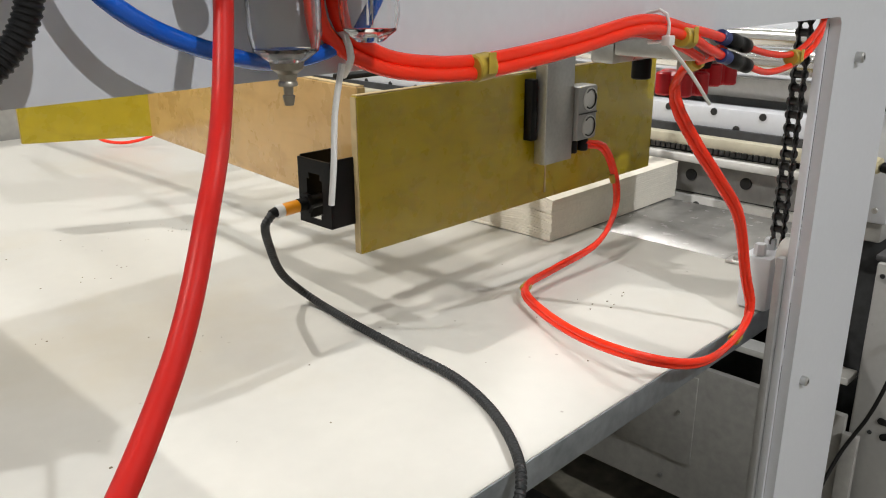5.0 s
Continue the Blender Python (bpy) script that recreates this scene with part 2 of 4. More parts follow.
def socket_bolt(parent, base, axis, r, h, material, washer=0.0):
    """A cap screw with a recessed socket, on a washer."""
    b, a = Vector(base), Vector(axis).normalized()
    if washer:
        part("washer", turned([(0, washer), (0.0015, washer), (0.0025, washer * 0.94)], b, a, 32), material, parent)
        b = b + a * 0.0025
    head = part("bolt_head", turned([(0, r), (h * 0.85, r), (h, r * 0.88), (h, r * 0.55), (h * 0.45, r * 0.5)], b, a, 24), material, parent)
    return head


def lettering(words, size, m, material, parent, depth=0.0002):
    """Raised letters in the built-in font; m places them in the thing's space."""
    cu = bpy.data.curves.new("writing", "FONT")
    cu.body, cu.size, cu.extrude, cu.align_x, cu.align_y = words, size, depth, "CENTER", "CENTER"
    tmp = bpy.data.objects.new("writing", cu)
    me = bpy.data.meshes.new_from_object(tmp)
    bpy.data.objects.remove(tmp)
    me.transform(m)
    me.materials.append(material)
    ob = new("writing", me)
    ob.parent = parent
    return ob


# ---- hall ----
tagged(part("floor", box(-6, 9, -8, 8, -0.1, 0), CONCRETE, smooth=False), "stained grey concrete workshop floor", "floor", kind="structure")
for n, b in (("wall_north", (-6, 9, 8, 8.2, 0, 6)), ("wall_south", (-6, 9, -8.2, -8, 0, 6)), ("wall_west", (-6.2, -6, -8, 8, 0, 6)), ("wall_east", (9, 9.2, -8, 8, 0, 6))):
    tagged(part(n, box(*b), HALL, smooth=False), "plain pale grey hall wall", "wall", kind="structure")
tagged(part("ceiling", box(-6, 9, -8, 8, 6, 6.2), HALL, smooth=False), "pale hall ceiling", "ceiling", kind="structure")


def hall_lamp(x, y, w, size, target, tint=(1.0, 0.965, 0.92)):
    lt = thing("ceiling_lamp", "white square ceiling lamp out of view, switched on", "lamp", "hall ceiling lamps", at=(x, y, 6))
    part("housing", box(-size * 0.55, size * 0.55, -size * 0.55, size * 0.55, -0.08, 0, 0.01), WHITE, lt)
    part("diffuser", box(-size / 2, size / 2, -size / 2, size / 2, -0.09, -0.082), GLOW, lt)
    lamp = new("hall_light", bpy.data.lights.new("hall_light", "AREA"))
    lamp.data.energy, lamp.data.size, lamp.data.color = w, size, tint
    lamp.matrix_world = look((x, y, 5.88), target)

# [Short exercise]
Retype each line of the listing above word for word. Exclude the pictures.

# [Answer to the problem]
5.0 s
Continue the Blender Python (bpy) script that recreates this scene with part 2 of 4. More parts follow.
def socket_bolt(parent, base, axis, r, h, material, washer=0.0):
    """A cap screw with a recessed socket, on a washer."""
    b, a = Vector(base), Vector(axis).normalized()
    if washer:
        part("washer", turned([(0, washer), (0.0015, washer), (0.0025, washer * 0.94)], b, a, 32), material, parent)
        b = b + a * 0.0025
    head = part("bolt_head", turned([(0, r), (h * 0.85, r), (h, r * 0.88), (h, r * 0.55), (h * 0.45, r * 0.5)], b, a, 24), material, parent)
    return head


def lettering(words, size, m, material, parent, depth=0.0002):
    """Raised letters in the built-in font; m places them in the thing's space."""
    cu = bpy.data.curves.new("writing", "FONT")
    cu.body, cu.size, cu.extrude, cu.align_x, cu.align_y = words, size, depth, "CENTER", "CENTER"
    tmp = bpy.data.objects.new("writing", cu)
    me = bpy.data.meshes.new_from_object(tmp)
    bpy.data.objects.remove(tmp)
    me.transform(m)
    me.materials.append(material)
    ob = new("writing", me)
    ob.parent = parent
    return ob


# ---- hall ----
tagged(part("floor", box(-6, 9, -8, 8, -0.1, 0), CONCRETE, smooth=False), "stained grey concrete workshop floor", "floor", kind="structure")
for n, b in (("wall_north", (-6, 9, 8, 8.2, 0, 6)), ("wall_south", (-6, 9, -8.2, -8, 0, 6)), ("wall_west", (-6.2, -6, -8, 8, 0, 6)), ("wall_east", (9, 9.2, -8, 8, 0, 6))):
    tagged(part(n, box(*b), HALL, smooth=False), "plain pale grey hall wall", "wall", kind="structure")
tagged(part("ceiling", box(-6, 9, -8, 8, 6, 6.2), HALL, smooth=False), "pale hall ceiling", "ceiling", kind="structure")


def hall_lamp(x, y, w, size, target, tint=(1.0, 0.965, 0.92)):
    lt = thing("ceiling_lamp", "white square ceiling lamp out of view, switched on", "lamp", "hall ceiling lamps", at=(x, y, 6))
    part("housing", box(-size * 0.55, size * 0.55, -size * 0.55, size * 0.55, -0.08, 0, 0.01), WHITE, lt)
    part("diffuser", box(-size / 2, size / 2, -size / 2, size / 2, -0.09, -0.082), GLOW, lt)
    lamp = new("hall_light", bpy.data.lights.new("hall_light", "AREA"))
    lamp.data.energy, lamp.data.size, lamp.data.color = w, size, tint
    lamp.matrix_world = look((x, y, 5.88), target)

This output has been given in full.